Dataset excerpt ::
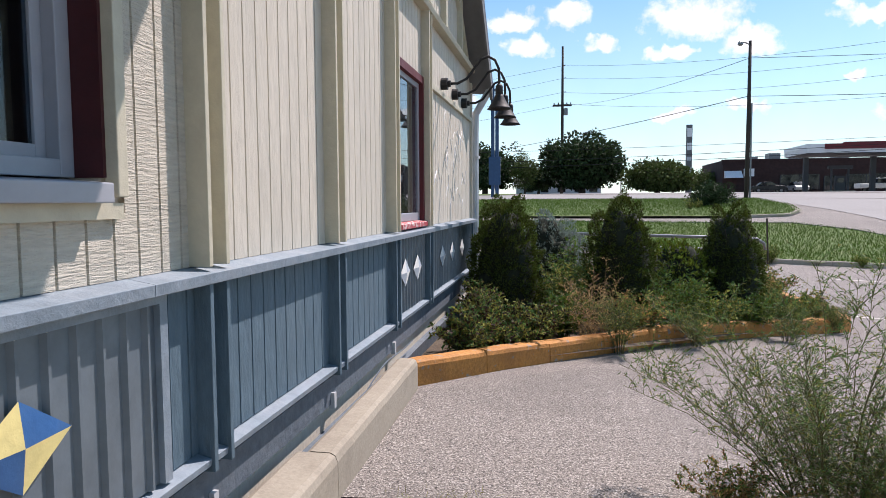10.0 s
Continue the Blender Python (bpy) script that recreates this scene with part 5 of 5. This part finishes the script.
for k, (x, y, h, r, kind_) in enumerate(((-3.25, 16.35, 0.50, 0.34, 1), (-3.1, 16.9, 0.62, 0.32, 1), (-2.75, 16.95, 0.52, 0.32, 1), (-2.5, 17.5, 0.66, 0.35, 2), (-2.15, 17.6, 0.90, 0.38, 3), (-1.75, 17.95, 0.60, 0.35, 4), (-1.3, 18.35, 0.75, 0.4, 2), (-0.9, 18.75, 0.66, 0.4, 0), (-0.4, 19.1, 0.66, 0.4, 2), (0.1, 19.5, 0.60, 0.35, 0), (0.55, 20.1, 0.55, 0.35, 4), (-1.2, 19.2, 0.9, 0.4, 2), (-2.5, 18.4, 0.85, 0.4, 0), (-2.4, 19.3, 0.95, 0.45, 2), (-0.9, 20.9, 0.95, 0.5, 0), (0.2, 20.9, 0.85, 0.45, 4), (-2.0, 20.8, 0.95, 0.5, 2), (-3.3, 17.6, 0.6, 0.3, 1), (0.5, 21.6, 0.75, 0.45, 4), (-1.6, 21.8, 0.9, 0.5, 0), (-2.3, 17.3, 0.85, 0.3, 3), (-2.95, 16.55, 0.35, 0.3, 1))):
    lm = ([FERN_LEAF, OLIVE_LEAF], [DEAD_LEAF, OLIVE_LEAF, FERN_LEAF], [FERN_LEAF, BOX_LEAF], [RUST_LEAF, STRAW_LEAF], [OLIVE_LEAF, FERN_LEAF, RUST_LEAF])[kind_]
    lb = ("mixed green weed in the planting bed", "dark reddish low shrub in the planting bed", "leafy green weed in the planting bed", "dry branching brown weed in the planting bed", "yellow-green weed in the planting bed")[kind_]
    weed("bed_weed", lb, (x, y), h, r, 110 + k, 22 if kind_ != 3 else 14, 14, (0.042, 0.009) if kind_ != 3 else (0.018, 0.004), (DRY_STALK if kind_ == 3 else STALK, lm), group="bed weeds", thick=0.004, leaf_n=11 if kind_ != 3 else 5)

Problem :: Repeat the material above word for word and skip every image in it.

Full response ::
10.0 s
Continue the Blender Python (bpy) script that recreates this scene with part 5 of 5. This part finishes the script.
for k, (x, y, h, r, kind_) in enumerate(((-3.25, 16.35, 0.50, 0.34, 1), (-3.1, 16.9, 0.62, 0.32, 1), (-2.75, 16.95, 0.52, 0.32, 1), (-2.5, 17.5, 0.66, 0.35, 2), (-2.15, 17.6, 0.90, 0.38, 3), (-1.75, 17.95, 0.60, 0.35, 4), (-1.3, 18.35, 0.75, 0.4, 2), (-0.9, 18.75, 0.66, 0.4, 0), (-0.4, 19.1, 0.66, 0.4, 2), (0.1, 19.5, 0.60, 0.35, 0), (0.55, 20.1, 0.55, 0.35, 4), (-1.2, 19.2, 0.9, 0.4, 2), (-2.5, 18.4, 0.85, 0.4, 0), (-2.4, 19.3, 0.95, 0.45, 2), (-0.9, 20.9, 0.95, 0.5, 0), (0.2, 20.9, 0.85, 0.45, 4), (-2.0, 20.8, 0.95, 0.5, 2), (-3.3, 17.6, 0.6, 0.3, 1), (0.5, 21.6, 0.75, 0.45, 4), (-1.6, 21.8, 0.9, 0.5, 0), (-2.3, 17.3, 0.85, 0.3, 3), (-2.95, 16.55, 0.35, 0.3, 1))):
    lm = ([FERN_LEAF, OLIVE_LEAF], [DEAD_LEAF, OLIVE_LEAF, FERN_LEAF], [FERN_LEAF, BOX_LEAF], [RUST_LEAF, STRAW_LEAF], [OLIVE_LEAF, FERN_LEAF, RUST_LEAF])[kind_]
    lb = ("mixed green weed in the planting bed", "dark reddish low shrub in the planting bed", "leafy green weed in the planting bed", "dry branching brown weed in the planting bed", "yellow-green weed in the planting bed")[kind_]
    weed("bed_weed", lb, (x, y), h, r, 110 + k, 22 if kind_ != 3 else 14, 14, (0.042, 0.009) if kind_ != 3 else (0.018, 0.004), (DRY_STALK if kind_ == 3 else STALK, lm), group="bed weeds", thick=0.004, leaf_n=11 if kind_ != 3 else 5)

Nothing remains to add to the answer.